The Obama campaign said it “strongly disagreed” with Clyburn’s characterization.

Rep. Cathy McMorris Rodgers (Wash.), vice chairman of the House Republican Conference and a Romney supporter, condemned Clyburn’s comments, saying in a statement that “using the word ‘rape’ to describe Gov. Romney’s record as a job creator is offensive, especially to women.”

In a speech later in the day, Vice President Biden argued that Romney’s work in private equity is irrelevant for the position he is now seeking.

“Your job as president is to promote the common good,” Biden said in Keene, N.H. “That doesn’t mean that private-equity guys are bad guys; they’re not. But that no more qualifies you to be president than being a plumber.”

Romney’s campaign said Tuesday that by attacking Romney’s tenure at Bain, Obama is guilty of an “assault on free enterprise” itself.

Romney’s time at Bain Capital is a keystone of his political persona: It defines a candidate who tries to avoid being defined by his wealth, his liberal home state of Massachusetts or his Mormon religion.

In 2008, Obama cast himself as someone who understood politics well enough to fix it.
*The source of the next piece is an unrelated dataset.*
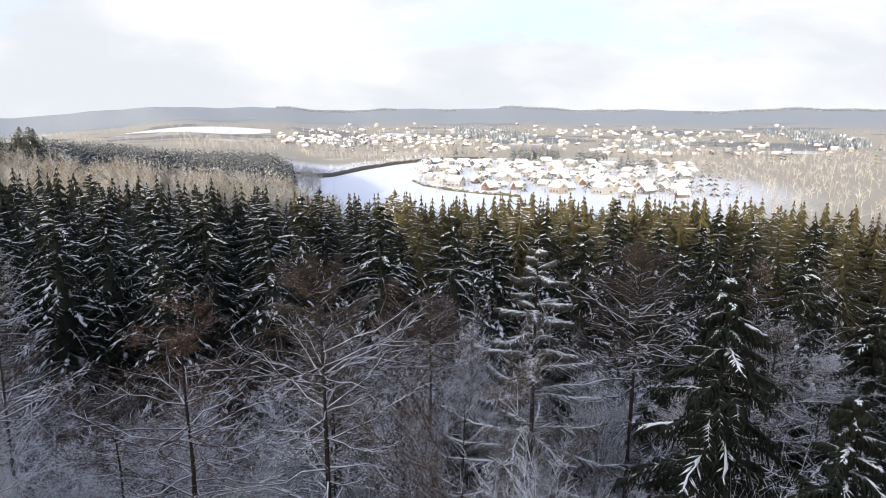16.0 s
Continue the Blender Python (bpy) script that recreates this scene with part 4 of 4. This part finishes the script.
def settle(pool, count, a0, a1, d0, d1, gap, test=None, size=(0.55, 0.82)):
    made = tries = 0
    while made < count and tries < count * 30:
        tries += 1
        a, d = r.uniform(a0, a1), math.sqrt(r.uniform(d0 * d0, d1 * d1))
        if test and not test(a, d):
            continue
        x, y = bearing(a, d)
        if any((x - p) ** 2 + (y - q) ** 2 < gap * gap for p, q in BUILT):
            continue
        BUILT.append((x, y))
        place_house(pool, r.randrange(len(pool)), x, y, r.choice((20, 110, 35, 125)) + r.gauss(0, 12), r.uniform(*size))
        made += 1


settle(HOUSES, 105, 104, 127, 500, 820, 17, lambda a, d: d > np.interp(a, (104, 106, 110, 127), (600, 560, 530, 500)), (0.8, 1.1))
settle(FAR_HOUSES, 75, 92, 107, 1130, 1380, 20)
settle(FAR_HOUSES, 60, 104, 138, 950, 1500, 24)
settle(FAR_HOUSES, 25, 98, 135, 1500, 1900, 34)


# the rest of the far town, too small to pick apart
def far_town(count, a0, a1, d0, d1):
    gw, gr = Geo(), Geo()
    quad = lambda a, b, c, d: [(a, b, c), (a, c, d)]
    wv = np.array([(-4, -6, -1), (4, -6, -1), (4, 6, -1), (-4, 6, -1), (-4, -6, 4), (4, -6, 4), (4, 6, 4), (-4, 6, 4), (0, -6, 7), (0, 6, 7)], float)
    wf = np.array(quad(0, 1, 5, 4) + quad(1, 2, 6, 5) + quad(2, 3, 7, 6) + quad(3, 0, 4, 7) + [(4, 5, 8), (6, 7, 9)])
    rv = np.array([(-4.6, -6.6, 3.6), (0, -6.6, 7.1), (4.6, -6.6, 3.6), (-4.6, 6.6, 3.6), (0, 6.6, 7.1), (4.6, 6.6, 3.6),
                   (-4.6, -6.6, 4.1), (0, -6.6, 7.6), (4.6, -6.6, 4.1), (-4.6, 6.6, 4.1), (0, 6.6, 7.6), (4.6, 6.6, 4.1)], float)
    rf = np.array(quad(0, 1, 4, 3) + quad(1, 2, 5, 4) + quad(6, 9, 10, 7) + quad(7, 10, 11, 8) + quad(0, 3, 9, 6) + quad(2, 8, 11, 5)
                  + quad(0, 6, 7, 1) + quad(1, 7, 8, 2) + quad(3, 4, 10, 9) + quad(4, 5, 11, 10))
    x, y, rr = region(77, count, a0, a1, d0, d1)
    size = rr.uniform(0.5, 0.8, count)
    sow(gw, (wv, wf), x, y, size, 5)
    sow(gr, (rv, rf), x, y, size, 5)
    root = new("far_town")
    tagged(part("house_walls", gw.mesh("far_town_walls", WALL_PAINTS[0]), root), kind="stuff")
    tagged(part("snowy_roofs", gr.mesh("far_town_roofs", SNOW_MAT), root), kind="stuff")
    tagged(root, "many tiny snow-roofed houses spread over the far slope", "town", kind="stuff")


far_town(200, 93, 132, 1000, 1650)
In 2012, Romney has used Bain to make the same argument about the economy.

“I know what it means to meet a payroll,” he wrote in the introduction to his economic plan. “I know why businesses hire people, and why they become forced to lay them off.”
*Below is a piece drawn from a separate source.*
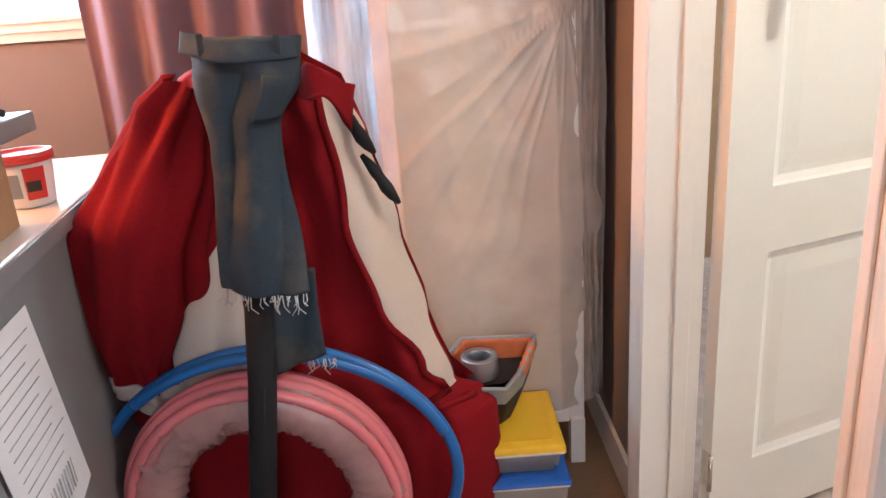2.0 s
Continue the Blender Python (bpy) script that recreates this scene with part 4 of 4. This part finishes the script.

But all this might be easier if Romney had dealt in pizzas and not pizza companies (Bain purchased Domino’s Pizza on Romney’s watch). The nature of private equity — its unsentimental focus on “creating wealth,” and the long distance between Bain executives and the workers they oversaw — has complicated the story Romney wants to tell.

In general, private-equity firms invest in other companies, and then use their own smarts and borrowed money to remake them, for sale at a profit. In some cases, that can mean hiring new management, or providing money for a new factory or marketing effort.